(Records with scene code)
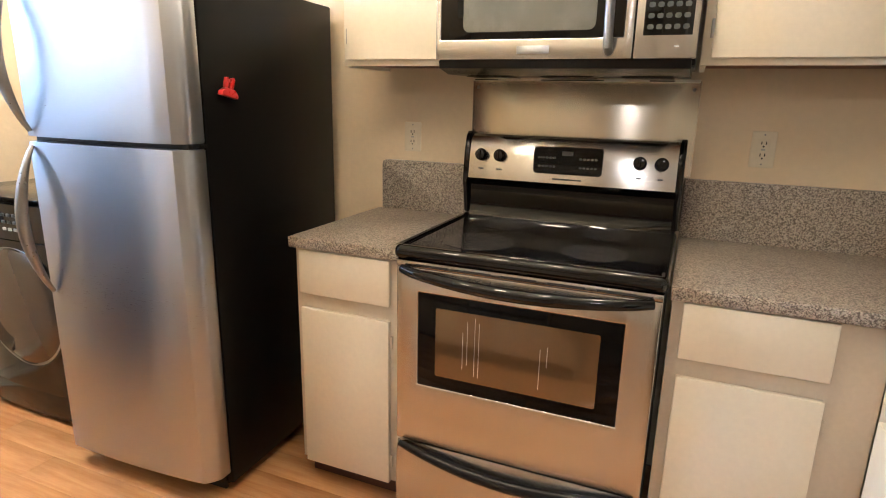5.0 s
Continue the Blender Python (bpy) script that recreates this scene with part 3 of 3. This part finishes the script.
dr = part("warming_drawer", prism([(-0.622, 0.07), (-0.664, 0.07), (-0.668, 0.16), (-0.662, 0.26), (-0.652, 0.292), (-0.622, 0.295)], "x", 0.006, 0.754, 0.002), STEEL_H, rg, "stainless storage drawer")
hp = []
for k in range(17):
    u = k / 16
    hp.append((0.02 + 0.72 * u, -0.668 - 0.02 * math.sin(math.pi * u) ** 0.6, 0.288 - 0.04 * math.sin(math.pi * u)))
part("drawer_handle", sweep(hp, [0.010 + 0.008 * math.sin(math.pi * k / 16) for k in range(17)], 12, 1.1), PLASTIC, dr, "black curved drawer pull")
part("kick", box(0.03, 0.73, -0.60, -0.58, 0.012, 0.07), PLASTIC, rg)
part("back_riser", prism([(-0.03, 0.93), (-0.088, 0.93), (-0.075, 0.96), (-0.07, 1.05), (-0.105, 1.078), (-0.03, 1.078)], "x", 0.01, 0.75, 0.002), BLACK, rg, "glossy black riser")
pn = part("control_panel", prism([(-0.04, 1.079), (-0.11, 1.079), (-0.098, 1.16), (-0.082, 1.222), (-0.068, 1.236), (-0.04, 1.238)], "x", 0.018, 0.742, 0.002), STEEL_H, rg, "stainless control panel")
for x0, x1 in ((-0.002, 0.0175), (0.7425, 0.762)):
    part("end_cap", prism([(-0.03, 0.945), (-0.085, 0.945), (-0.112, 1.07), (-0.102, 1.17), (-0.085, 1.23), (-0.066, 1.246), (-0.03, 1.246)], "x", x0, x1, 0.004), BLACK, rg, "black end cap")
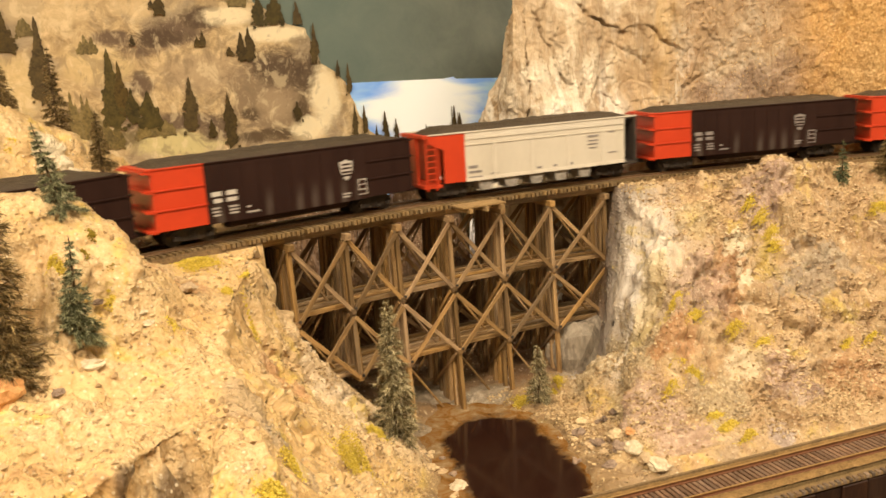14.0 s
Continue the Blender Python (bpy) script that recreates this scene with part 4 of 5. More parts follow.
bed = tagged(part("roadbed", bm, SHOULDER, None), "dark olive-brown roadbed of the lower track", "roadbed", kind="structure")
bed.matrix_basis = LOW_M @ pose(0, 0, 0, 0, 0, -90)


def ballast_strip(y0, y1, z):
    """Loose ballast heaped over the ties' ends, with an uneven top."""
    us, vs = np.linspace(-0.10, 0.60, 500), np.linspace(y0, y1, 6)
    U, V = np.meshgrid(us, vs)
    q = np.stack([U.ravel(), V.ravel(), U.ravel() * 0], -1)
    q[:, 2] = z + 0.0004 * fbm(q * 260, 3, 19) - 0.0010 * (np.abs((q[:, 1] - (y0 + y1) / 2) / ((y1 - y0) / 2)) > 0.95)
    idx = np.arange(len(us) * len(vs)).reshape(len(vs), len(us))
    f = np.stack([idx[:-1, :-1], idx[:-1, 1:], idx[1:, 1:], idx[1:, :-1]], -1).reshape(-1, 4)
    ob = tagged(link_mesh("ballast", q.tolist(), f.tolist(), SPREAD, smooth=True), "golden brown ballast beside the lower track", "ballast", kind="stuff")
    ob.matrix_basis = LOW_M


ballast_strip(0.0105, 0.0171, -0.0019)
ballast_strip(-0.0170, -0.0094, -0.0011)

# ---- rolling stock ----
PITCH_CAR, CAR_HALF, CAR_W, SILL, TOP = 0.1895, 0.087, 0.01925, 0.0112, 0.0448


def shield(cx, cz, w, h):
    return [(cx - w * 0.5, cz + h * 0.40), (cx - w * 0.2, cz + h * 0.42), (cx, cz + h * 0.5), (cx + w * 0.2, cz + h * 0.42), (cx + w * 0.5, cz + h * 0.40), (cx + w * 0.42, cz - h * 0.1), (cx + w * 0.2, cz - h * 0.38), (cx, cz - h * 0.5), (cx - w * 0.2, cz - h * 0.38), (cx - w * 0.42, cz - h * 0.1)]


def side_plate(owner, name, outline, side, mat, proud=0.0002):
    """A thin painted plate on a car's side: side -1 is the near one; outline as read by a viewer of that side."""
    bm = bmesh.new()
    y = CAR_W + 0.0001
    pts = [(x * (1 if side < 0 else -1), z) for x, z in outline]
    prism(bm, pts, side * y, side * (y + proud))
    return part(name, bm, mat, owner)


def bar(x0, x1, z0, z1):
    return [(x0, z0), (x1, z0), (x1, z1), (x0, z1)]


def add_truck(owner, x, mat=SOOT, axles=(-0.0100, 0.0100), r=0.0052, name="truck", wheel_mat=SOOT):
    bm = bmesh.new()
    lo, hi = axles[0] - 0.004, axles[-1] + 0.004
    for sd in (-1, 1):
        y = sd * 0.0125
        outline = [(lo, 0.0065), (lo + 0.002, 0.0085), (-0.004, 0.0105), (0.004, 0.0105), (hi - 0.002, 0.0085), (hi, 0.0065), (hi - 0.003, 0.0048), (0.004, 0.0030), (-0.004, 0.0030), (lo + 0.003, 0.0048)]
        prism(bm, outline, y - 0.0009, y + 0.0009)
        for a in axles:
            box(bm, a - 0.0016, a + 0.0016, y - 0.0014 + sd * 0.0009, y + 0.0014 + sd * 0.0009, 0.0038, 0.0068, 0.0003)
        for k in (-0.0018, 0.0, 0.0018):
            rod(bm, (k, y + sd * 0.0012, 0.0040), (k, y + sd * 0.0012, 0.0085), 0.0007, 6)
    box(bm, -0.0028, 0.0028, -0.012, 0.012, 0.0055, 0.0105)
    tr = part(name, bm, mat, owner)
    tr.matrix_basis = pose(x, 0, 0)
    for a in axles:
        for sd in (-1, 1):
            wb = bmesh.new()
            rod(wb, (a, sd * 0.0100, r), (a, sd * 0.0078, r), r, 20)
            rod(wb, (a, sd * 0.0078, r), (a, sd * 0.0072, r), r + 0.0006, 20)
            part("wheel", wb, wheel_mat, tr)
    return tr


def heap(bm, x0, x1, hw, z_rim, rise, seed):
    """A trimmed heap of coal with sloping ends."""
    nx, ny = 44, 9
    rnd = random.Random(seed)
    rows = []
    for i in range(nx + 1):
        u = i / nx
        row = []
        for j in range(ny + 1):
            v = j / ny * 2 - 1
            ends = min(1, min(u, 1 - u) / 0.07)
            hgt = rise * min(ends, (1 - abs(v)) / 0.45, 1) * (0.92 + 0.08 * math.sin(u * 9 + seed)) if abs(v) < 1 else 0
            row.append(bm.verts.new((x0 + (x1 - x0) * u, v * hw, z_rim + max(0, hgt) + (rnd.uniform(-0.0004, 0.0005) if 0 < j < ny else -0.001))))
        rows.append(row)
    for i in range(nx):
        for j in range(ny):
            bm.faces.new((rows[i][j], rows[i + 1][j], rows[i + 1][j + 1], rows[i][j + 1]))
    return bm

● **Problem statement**
Begin at the line that has "More parts follow." in the entries above; stop after the line that has "bed.matrix_basis = LOW_M". Transcribe exactly those lines and no others.

● **Reply to the task**
Continue the Blender Python (bpy) script that recreates this scene with part 4 of 5. More parts follow.
bed = tagged(part("roadbed", bm, SHOULDER, None), "dark olive-brown roadbed of the lower track", "roadbed", kind="structure")
bed.matrix_basis = LOW_M @ pose(0, 0, 0, 0, 0, -90)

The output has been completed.